The Court concludes that the allegations of the complaint fail to state a plausible fraudulent misrepresentation claim, as effectively conceded by Plaintiff. Plaintiff's only allegation pertaining to fraudulent misrepresentation is that Defendant "misrepresented to [Plaintiff] and the general public that the airbag in question was safe for use by the public." Compl. ¶ 12(f). Defendant contends that this conclusory allegation fails to identify any specific fraudulent statements, identify the speaker(s), identify when and where the statements were made, or explain why the statements were fraudulent, as required by Rule 9(b). For her part, Plaintiff appears to concede that the complaint, as currently alleged, does not satisfy the requirements of Rule 9(b); she argues only that such information is within Defendant's exclusive control. ECF No. 31-1 at 14. To be sure, as explained above, courts considering motions to dismiss CPLA claims have acknowledged that there may be some categories of factual and scientific information that a plaintiff cannot obtain prior to discovery. Leonard, 504 F. Supp. 3d at 95 (quoting Mals, 2020 WL 3270835, at *3, for the proposition that a court must not require a plaintiff to "possess technical or scientific knowledge about the inner workings of the product" for the purpose of a strict liability claim); Lennox II, 2020 WL 705263, at *5 (quoting Karazin, 2018 WL 4398250, at *5, for the proposition that a plaintiff does not need to plead what warnings should have been provided because such information might not be available to the plaintiff prior to discovery). But Plaintiff has not explained how any fraudulent statements by Defendant would be within Defendant's exclusive control; to the contrary, what little is alleged in the complaint suggests that any allegedly fraudulent statements were made to "the general public," and thus would be available to Plaintiff prior to discovery. See Compl. ¶ 12(f).
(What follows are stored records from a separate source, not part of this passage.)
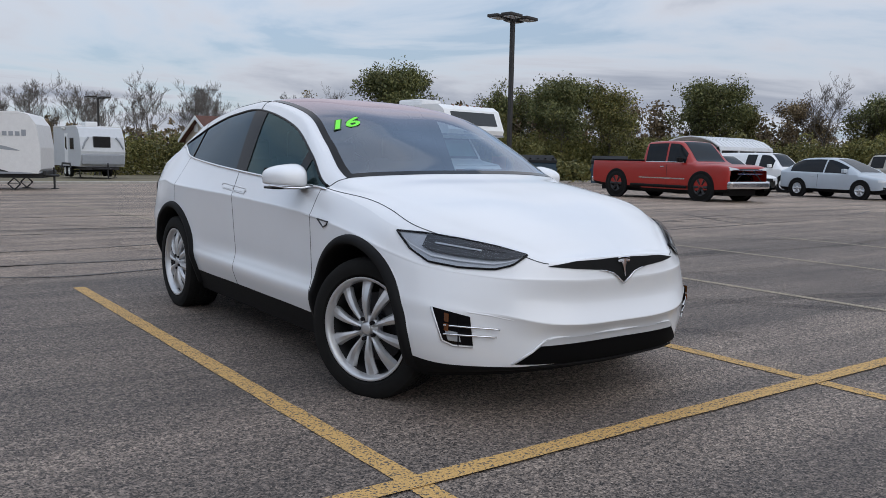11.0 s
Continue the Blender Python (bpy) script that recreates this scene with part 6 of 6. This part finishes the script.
# white industrial roofs in the far distance
far2 = thing("industrial_hall", "low white industrial hall far away past trees", "building", pose(150, 22, -1, 0, 0, -80))
part("wall", boxes((0, 26, 0, 20, 0, 3.4)), FLEET_WHITE, far2)
part("roof", prisms("x", -.5, 26.5, [(-.6, 3.3), (10, 5.2), (20.6, 3.3)]), PLASTIC_WHITE, far2)

# kerbs round the planted island and along the lot's north edge
def kerb(points, label, w=.16, h=.11):
    pts = resample([(x, y, 0) for x, y in points], max(6, int(sum((Vector(b) - Vector(a)).length for a, b in zip(points, points[1:])) / 1.5)))
    bm = bmesh.new()
    rings = []
    for k, p in enumerate(pts):
        t = (pts[min(k + 1, len(pts) - 1)] - pts[max(k - 1, 0)]).normalized()
        n = Vector((-t.y, t.x, 0))
        z = ground_z(p.x, p.y)
        rings.append([bm.verts.new((p.x + n.x * s, p.y + n.y * s, z + q)) for s, q in ((-w / 2, -.1), (-w / 2 + .01, h - .02), (-w / 2 + .04, h), (w / 2, h), (w / 2, -.1))])
    for a, b in zip(rings, rings[1:]):
        for i in range(4):
            bm.faces.new((a[i], a[i + 1], b[i + 1], b[i]))
    return tagged(part("kerb", bm, CONCRETE), label, "kerb", kind="structure")


ISLAND = [(x - 1.3, y + 1.2) for x, y in ((-18.3, 8.6), (-17.9, 9.4), (-18.2, 12.5), (-18.9, 16.2), (-19.6, 17.0), (-20.5, 16.6), (-20.6, 13.0), (-20.0, 9.2), (-19.2, 8.4), (-18.3, 8.6))]
kerb(ISLAND, "worn concrete kerb round a planted island")
bm = bmesh.new()
bm.faces.new([bm.verts.new((x, y, ground_z(x, y) + .09)) for x, y in ISLAND[:-1]])
tagged(part("planting_bed", bm, material("bark_mulch", (0.075, 0.05, 0.035), 0.95, vary=0.4, scale=8, bump=.6, bump_scale=30)), "brown mulch bed in a kerbed island", "planting bed", kind="structure")
kerb([(-24.3, 33.6), (-10, 33.9), (4, 34.0), (20, 34.0), (40, 33.9), (61.5, 33.9)], "broken concrete kerb at the lot's edge")

# carport with a pale arched roof
port = thing("carport", "pale metal carport with an arched roof and open sides", "carport", pose(34.1, 23.5, ground_z(34.1, 23.5), 0, 0, -85))
CPM = material("pale_sheet_steel", (0.66, 0.68, 0.70), 0.45, vary=.08, scale=1.5)
arc = [(-1.75, 1.95), (-1.70, 2.12), (-1.2, 2.42), (-.6, 2.58), (0, 2.63), (.6, 2.58), (1.2, 2.42), (1.70, 2.12), (1.75, 1.95)]
part("roof", prisms("y", -2.6, 2.6, arc + [(x * .985, z - .035) for x, z in arc[::-1]]), CPM, port, "pale corrugated roof")
for k in range(14):
    part("roof_rib", tube(bmesh.new(), [(x, -2.55 + .392 * k, z + .01) for x, z in arc], .016, 4), CPM, port)
for x in (-1.72, 1.72):
    for y in (-2.5, -.83, .83, 2.5):
        part("post", boxes((x - .035, x + .035, y - .035, y + .035, -.1, 2.0)), CPM, port)
    part("rail", boxes((x - .025, x + .025, -2.5, 2.5, 1.15, 1.22)), CPM, port)
part("back_panel", boxes((-1.70, 1.70, 2.52, 2.55, .0, 2.2)), GREY_PAINT, port, "dark end panel")

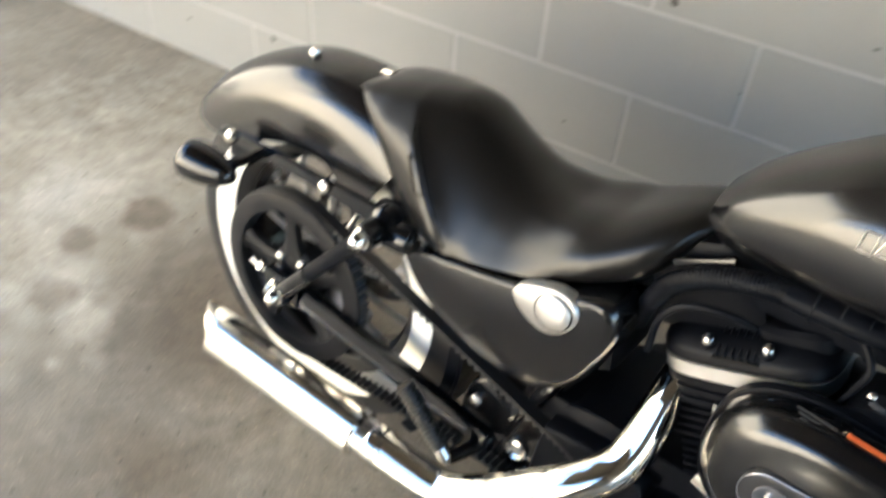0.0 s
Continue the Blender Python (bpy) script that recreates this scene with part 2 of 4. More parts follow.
def concrete(name, base, patches):
    m = material(name, base, 0.5)
    nt = m.node_tree
    n, l = nt.nodes, nt.links
    b = n["Principled BSDF"]
    tc = n.new("ShaderNodeTexCoord")

    def tex(scale, detail=6, rough=0.6):
        t = n.new("ShaderNodeTexNoise")
        t.inputs["Scale"].default_value, t.inputs["Detail"].default_value, t.inputs["Roughness"].default_value = scale, detail, rough
        l.new(tc.outputs["Object"], t.inputs["Vector"])
        return t

    def ramp(src, lo, hi, a, c):
        r = n.new("ShaderNodeValToRGB")
        r.color_ramp.elements[0].position, r.color_ramp.elements[1].position = lo, hi
        r.color_ramp.elements[0].color, r.color_ramp.elements[1].color = (*a, 1), (*c, 1)
        l.new(src, r.inputs["Fac"])
        return r

    def times(a, c):
        x = n.new("ShaderNodeMix")
        x.data_type, x.blend_type = "RGBA", "MULTIPLY"
        x.inputs["Factor"].default_value = 1
        l.new(a, x.inputs["A"])
        l.new(c, x.inputs["B"])
        return x.outputs["Result"]

    broad = ramp(tex(1.3, 5).outputs["Fac"], 0.35, 0.68, [base[0] * 0.74, base[1] * 0.72, base[2] * 0.70], [base[0] * 1.16, base[1] * 1.18, base[2] * 1.22])
    cloud = ramp(tex(7, 8, 0.7).outputs["Fac"], 0.3, 0.7, (0.70, 0.68, 0.65), (1.18, 1.19, 1.21))
    blotch = ramp(tex(26, 6, 0.75).outputs["Fac"], 0.32, 0.66, (0.80, 0.78, 0.76), (1.12, 1.12, 1.12))
    grain = ramp(tex(190, 5, 0.75).outputs["Fac"], 0.28, 0.72, (0.66, 0.65, 0.64), (1.26, 1.26, 1.25))
    flecks = ramp(tex(75, 2, 0.5).outputs["Fac"], 0.66, 0.71, (1, 1, 1), (1.5, 1.46, 1.38))
    pits = ramp(tex(55, 2, 0.5).outputs["Fac"], 0.27, 0.32, (0.40, 0.38, 0.35), (1, 1, 1))
    col = times(times(times(times(times(broad.outputs["Color"], cloud.outputs["Color"]), blotch.outputs["Color"]), grain.outputs["Color"]), pits.outputs["Color"]), flecks.outputs["Color"])
    warp = tex(13, 6, 0.7)
    # each patch multiplies the colour: floor marks, and one painted pool of light
    for x, y, rx, ry, soft, tint in patches:
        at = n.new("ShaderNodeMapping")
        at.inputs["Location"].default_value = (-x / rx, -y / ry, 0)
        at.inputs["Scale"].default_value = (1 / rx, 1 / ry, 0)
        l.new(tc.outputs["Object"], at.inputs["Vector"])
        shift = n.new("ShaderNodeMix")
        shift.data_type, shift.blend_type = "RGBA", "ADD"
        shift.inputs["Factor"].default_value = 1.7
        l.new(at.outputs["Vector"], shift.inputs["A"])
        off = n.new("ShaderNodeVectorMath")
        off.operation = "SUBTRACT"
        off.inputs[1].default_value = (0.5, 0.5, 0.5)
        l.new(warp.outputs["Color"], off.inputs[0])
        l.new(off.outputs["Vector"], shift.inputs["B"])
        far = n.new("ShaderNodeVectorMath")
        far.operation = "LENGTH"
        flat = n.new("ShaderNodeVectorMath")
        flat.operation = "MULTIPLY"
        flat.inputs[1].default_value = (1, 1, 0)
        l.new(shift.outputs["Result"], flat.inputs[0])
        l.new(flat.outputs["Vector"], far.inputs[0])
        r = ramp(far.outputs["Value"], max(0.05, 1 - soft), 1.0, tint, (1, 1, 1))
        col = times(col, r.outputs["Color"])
    l.new(col, b.inputs["Base Color"])
    gloss = ramp(tex(4, 6, 0.7).outputs["Fac"], 0.3, 0.7, (0.36,) * 3, (0.56,) * 3)
    l.new(gloss.outputs["Color"], b.inputs["Roughness"])
    bp = n.new("ShaderNodeBump")
    bp.inputs["Strength"].default_value, bp.inputs["Distance"].default_value = 0.25, 0.002
    l.new(tex(120, 6, 0.7).outputs["Fac"], bp.inputs["Height"])
    l.new(bp.outputs["Normal"], b.inputs["Normal"])
    return m


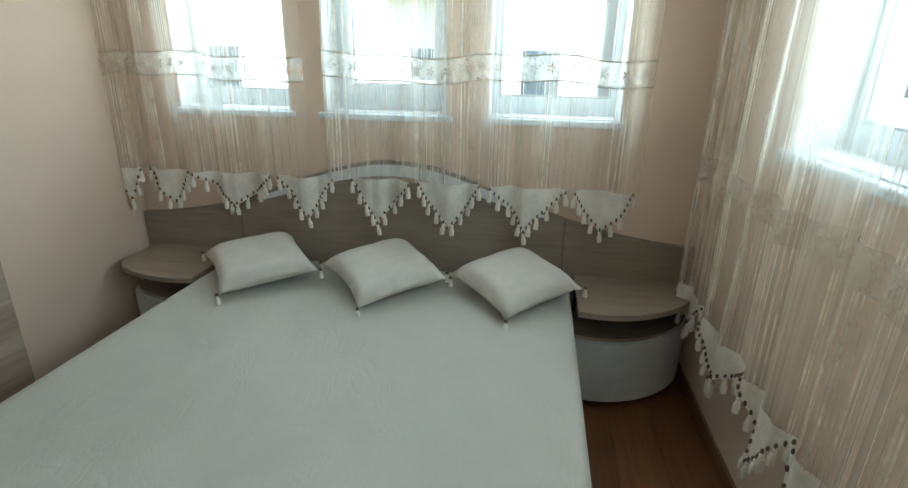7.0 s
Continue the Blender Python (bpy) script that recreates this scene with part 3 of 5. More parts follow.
# ---- bedroom ----
def bed():
    b = thing("bed", "double bed with a smooth cream bedspread hanging to the floor", "bed")
    x0, x1, y0, y1, zt = -2.56, -0.525, -0.65, 1.135, 0.488
    part("bed_base", B(x0 + 0.02, x1 - 0.06, y0 + 0.05, y1 - 0.05, 0.16, 0.3, r=0.01), "truffle", b)
    part("mattress", B(x0 + 0.01, x1 - 0.035, y0 + 0.03, y1 - 0.03, 0.3, zt - 0.012, r=0.05, seg=4), "linen", b)
    for x, y in ((x1 - 0.14, y0 + 0.12), (x1 - 0.14, y1 - 0.12), (x0 + 0.15, y0 + 0.12), (x0 + 0.15, y1 - 0.12)):
        part("leg", rod(bmesh.new(), (x, y, 0), (x, y, 0.17), 0.022, 12, 0.032), "plastic_white", b)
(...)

In sum, because Plaintiff identifies no fraudulent statements by Defendant and because Plaintiff has not explained why any such statements would be within Defendant's exclusive control, Defendant's motion to dismiss is granted with respect to Plaintiff's fraudulent misrepresentation claim.
IV. CONCLUSION
For the reasons described above, Defendant's motion to dismiss, ECF No. 28, is GRANTED IN PART and DENIED IN PART. Specifically, Defendant's motion is GRANTED with respect to Plaintiff's claims of malfunction, failure to warn, negligence, breach of the implied warranty of merchantability, and fraudulent misrepresentation. Defendant's motion is DENIED with respect to Plaintiff's remaining claims of strict liability based on the theories of manufacturing defect and design defect.
The parties shall submit a new joint Rule 26(f) Report by May 17, 2023. See ECF No. 33. In addition, Defendant shall file an answer to the complaint, with respect to the surviving claims, by May 24, 2023. To the extent Plaintiff desires to file an amended complaint to attempt to remedy the pleading deficiencies identified herein, she must file a motion for leave to amend the complaint pursuant to Federal Rule of Civil Procedure 15(a)(2) by May 24, 2023. Any motion to amend the complaint or join parties filed by Plaintiff after that deadline will be subject to the more stringent standard set forth in Federal Rule of Civil Procedure 16(b)(4). In the event that Plaintiff moves for leave to amend the complaint, discovery will not be stayed for the pendency of that motion.
SO ORDERED at Hartford, Connecticut, this 3d day of May, 2023.